A group of military defectors known as the Free Syrian Army is emerging as the first armed challenge to President Bashar Assad's authoritarian regime after seven months of largely non-violent resistance.
Riad al-Asaad, the group's leader and an air force colonel who recently fled to Turkey, claimed yesterday that he now has more than 10,000 members and called on fellow soldiers to join him in overthrowing the "murderous" regime.
While analysts said those numbers might be inflated, Col al-Asaad was confident more soldiers would soon join his ranks.
"They will soon discover that armed rebellion is the only way to break the Syrian regime," he said in a phone interview from Turkey. "I call on all the honorable people in the Syrian army to join us so we can liberate our country," he said. "It is the only way to get rid of this murderous regime."
The dissident group is gaining momentum that signals a trend toward militarisation of the uprising. That momentum has raised fears that Syria may be sliding toward civil war.
The movement could propel the revolt by encouraging more senior level defections, or it could backfire horribly, giving the regime a new pretext to crack down even harder than it already has. Nearly 3,000 people have been killed in the violence since March, according to the UN and activists.
Until the rebels can secure a territorial foothold as an operational launching pad - much like the eastern city of Benghazi was for the Libyan rebels - the defections are unlikely to pose a real threat to the unity of the Syrian army.
"The Libyan model is looking increasingly attractive to the Syrian opposition," said Shadi Hamid, director of research at The Brookings Doha Center in Qatar. However, he described the dissident army as a "high risk, high reward situation."
He said territorial gains might encourage the international community to offer support and make regime change more real in the minds of outside observers.
"But the flip side of that is that it gives the regime . . . pretext to wipe out a city so it is a very risky move," Mr Hamid added.
International intervention, such as the Nato action in Libya that helped topple Muammar Gadafy is all but out of the question in Syria. Washington and its allies have shown little appetite for intervening in yet another Arab nation in turmoil. There also is real concern that Mr Assad's ouster would spread chaos around the region.
Syria is a geographical and political keystone in the heart of the Middle East, bordering five countries with which it shares religious and ethnic minorities and, in Israel's case, a fragile truce. Its web of alliances extends to Lebanon's powerful Hizbullah movement and Iran's Shia theocracy. There are worries that a destabilised Syria could send unsettling ripples through the region.

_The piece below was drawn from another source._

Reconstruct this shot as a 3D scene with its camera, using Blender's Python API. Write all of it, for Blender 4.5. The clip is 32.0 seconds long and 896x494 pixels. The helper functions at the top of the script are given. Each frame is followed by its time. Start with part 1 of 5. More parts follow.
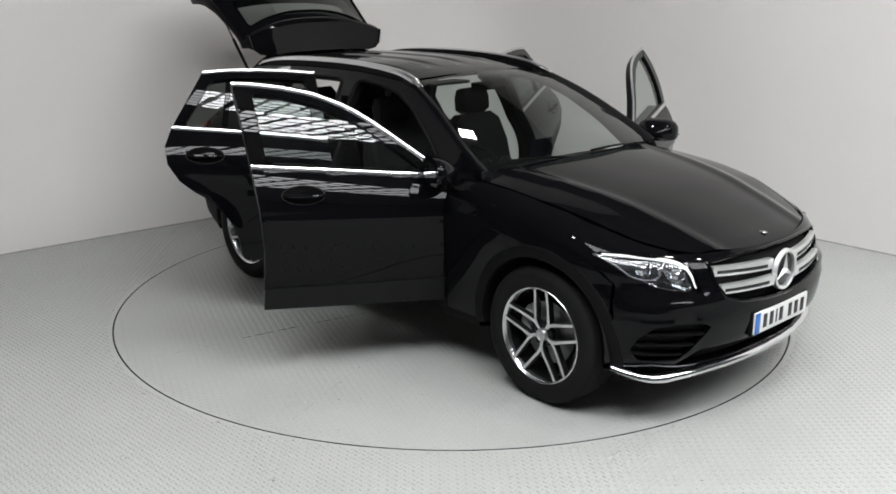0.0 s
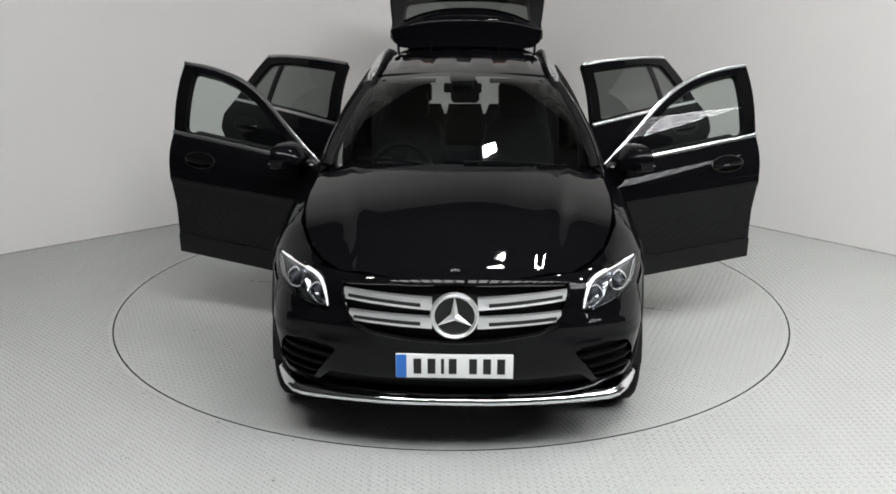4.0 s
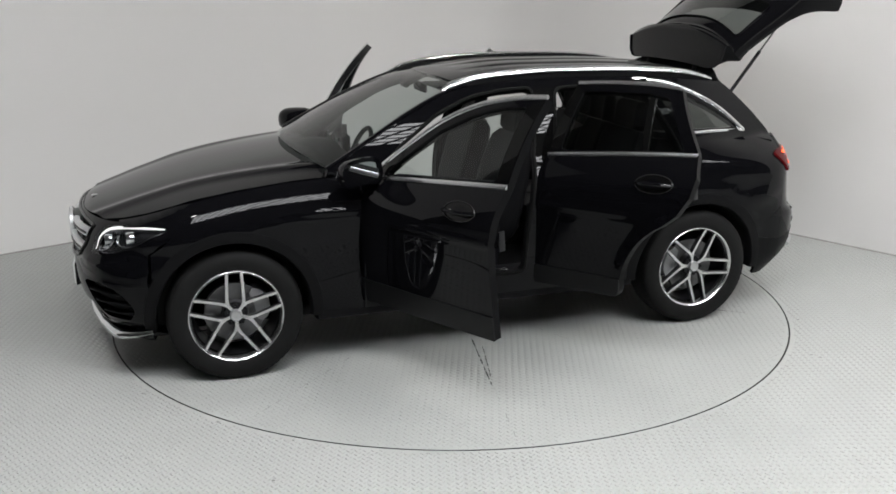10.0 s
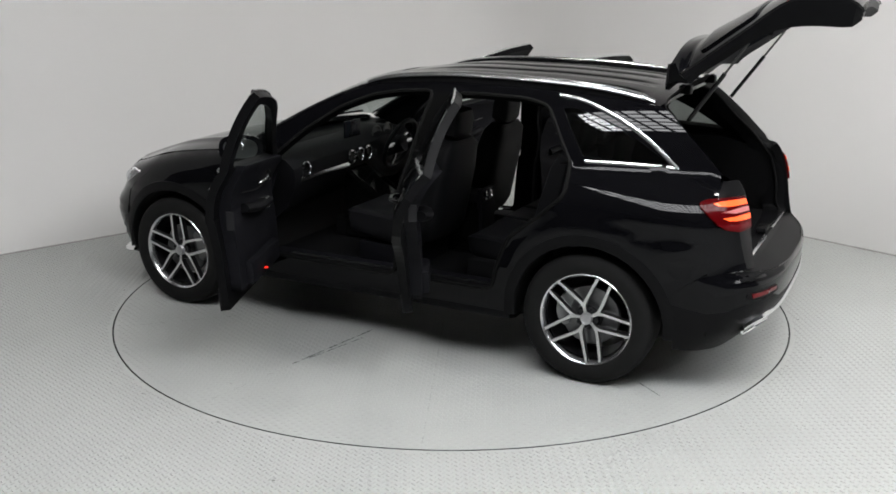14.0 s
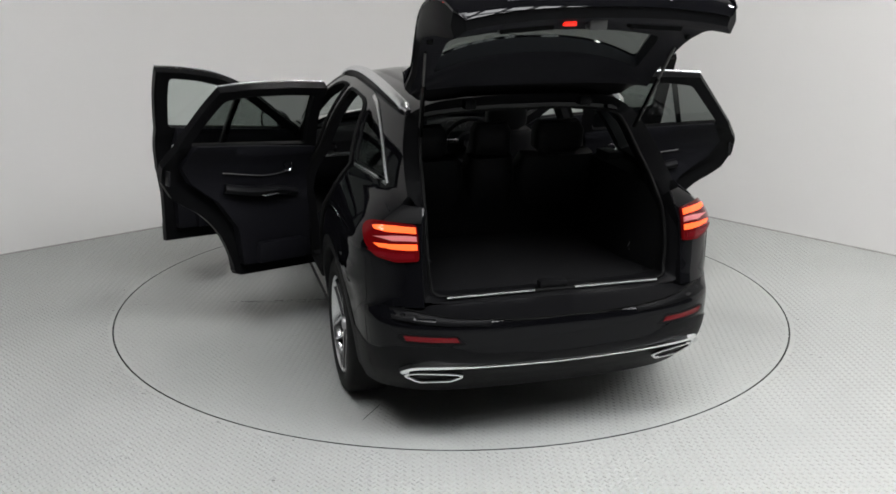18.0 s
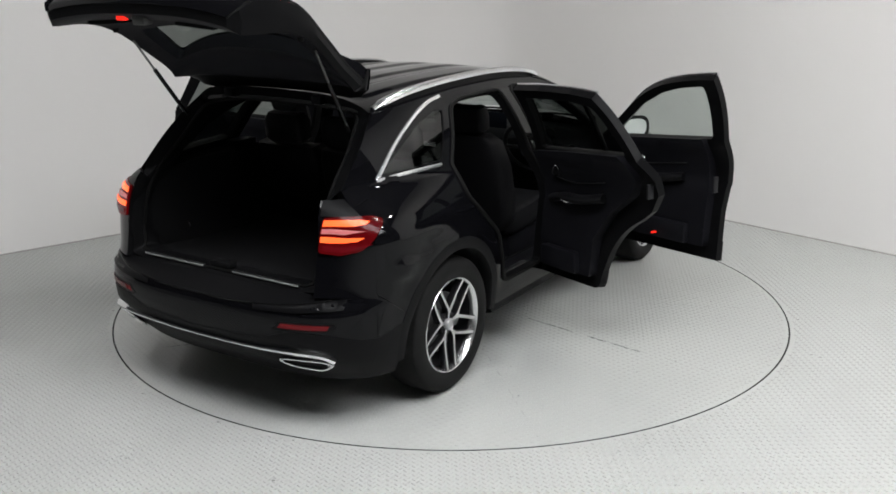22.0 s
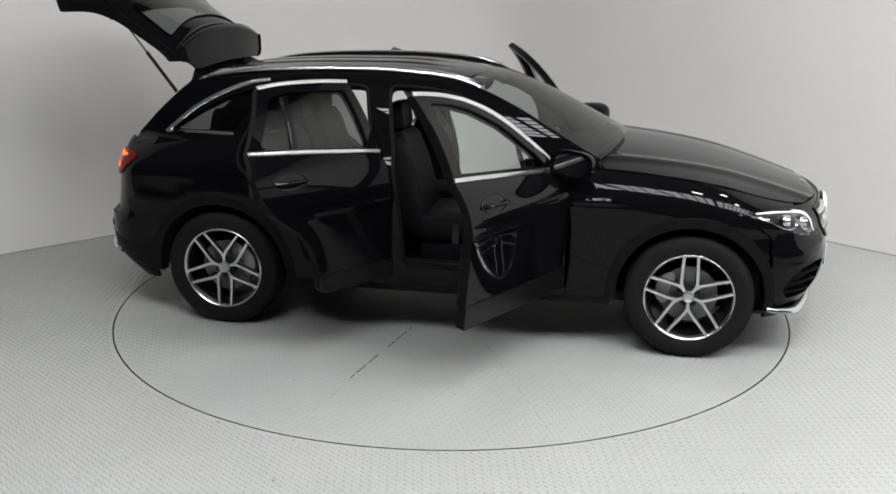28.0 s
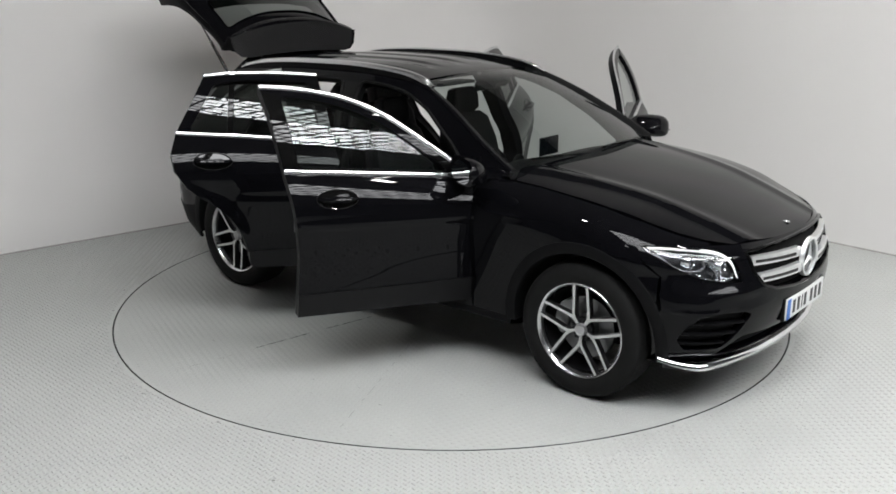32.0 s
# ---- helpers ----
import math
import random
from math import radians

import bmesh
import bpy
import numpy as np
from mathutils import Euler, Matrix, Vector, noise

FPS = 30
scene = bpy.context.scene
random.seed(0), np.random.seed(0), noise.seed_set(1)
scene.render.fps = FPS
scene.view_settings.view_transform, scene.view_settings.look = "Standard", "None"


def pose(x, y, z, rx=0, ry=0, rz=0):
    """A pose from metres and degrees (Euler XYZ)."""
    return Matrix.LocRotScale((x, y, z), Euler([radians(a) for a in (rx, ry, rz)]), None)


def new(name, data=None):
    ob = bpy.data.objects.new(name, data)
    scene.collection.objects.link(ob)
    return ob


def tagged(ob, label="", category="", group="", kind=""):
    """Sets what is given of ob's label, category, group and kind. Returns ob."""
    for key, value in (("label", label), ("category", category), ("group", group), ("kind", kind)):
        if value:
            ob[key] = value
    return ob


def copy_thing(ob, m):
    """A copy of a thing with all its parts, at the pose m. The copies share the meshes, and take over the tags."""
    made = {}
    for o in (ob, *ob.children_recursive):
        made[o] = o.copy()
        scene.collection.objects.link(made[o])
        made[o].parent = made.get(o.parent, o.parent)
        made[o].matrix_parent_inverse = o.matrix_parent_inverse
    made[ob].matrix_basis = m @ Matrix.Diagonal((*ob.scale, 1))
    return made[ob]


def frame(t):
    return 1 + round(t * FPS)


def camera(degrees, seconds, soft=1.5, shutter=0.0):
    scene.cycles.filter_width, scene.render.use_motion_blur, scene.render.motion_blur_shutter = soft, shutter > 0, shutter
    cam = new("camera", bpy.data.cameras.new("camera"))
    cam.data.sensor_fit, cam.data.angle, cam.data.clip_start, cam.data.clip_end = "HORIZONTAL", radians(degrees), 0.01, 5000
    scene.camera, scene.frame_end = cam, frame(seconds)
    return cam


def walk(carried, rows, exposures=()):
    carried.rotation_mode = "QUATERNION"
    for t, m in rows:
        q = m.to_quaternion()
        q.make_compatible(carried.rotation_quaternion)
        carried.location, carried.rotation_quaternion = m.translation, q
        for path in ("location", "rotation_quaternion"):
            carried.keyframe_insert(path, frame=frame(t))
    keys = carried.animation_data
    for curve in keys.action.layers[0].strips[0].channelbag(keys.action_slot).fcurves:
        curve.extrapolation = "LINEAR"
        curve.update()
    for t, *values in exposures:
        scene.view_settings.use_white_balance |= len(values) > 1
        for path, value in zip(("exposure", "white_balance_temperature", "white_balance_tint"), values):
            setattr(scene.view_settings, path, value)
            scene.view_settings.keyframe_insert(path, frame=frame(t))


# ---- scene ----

Col Al-Asaad, the leader of the Free Syrian Army, says all of the defections so far have been by Sunnis, mostly low-level conscripts. But he said he expects army support for Assad to unravel in the coming months as more people are encouraged to switch sides.
Many of the army's lower ranking soldiers are Sunni Muslims although most of the senior posts are held by members of president Assad's Alawite sect, an offshoot of Shia Islam, as well as other loyalists.
The Syrian opposition has welcomed the formation of the Free Syrian Army, which disseminates information through the Internet and a Facebook page, where they sometimes post claims of responsibility for alleged attacks against "Assad gangs" and the military. But it is unclear how much command the group actually has on the ground.
Small-scale defections have been reported in Syria since early on in the uprising. Col Al-Asaad said he defected from the army in July after refusing to heed orders to shoot at protesters.
"I couldn't take it anymore. I left along with others so we could be free and defend our families and people."
But the numbers have been increasing in the past few weeks. The defectors, armed mostly with rocket propelled grenades and guns, operate mainly in the central region of Homs and the northern Idlib province in the Jabal al-Zawiya region near the Turkish border.
Col Al-Asaad said an offensive in the central town of Rastan last week was meant to try to capture him and his comrades who announced the formation of several battalions, including the Khaled Bin al-Walid Battalion in Homs, named after a 7th century Muslim conqueror of Syria. The army retook Rastan after five days of heavy fighting with the defectors.
This week, the group posted a statement by the officers Khaled Bin al-Walid battalion announcing their withdrawal from Rastan to protect the lives of innocent civilians - and pledged more attacks.
The fighting in Rastan was the most dramatic illustration on the ground so far of the increasingly militarisation of the uprising. The Syrian government denies any defections.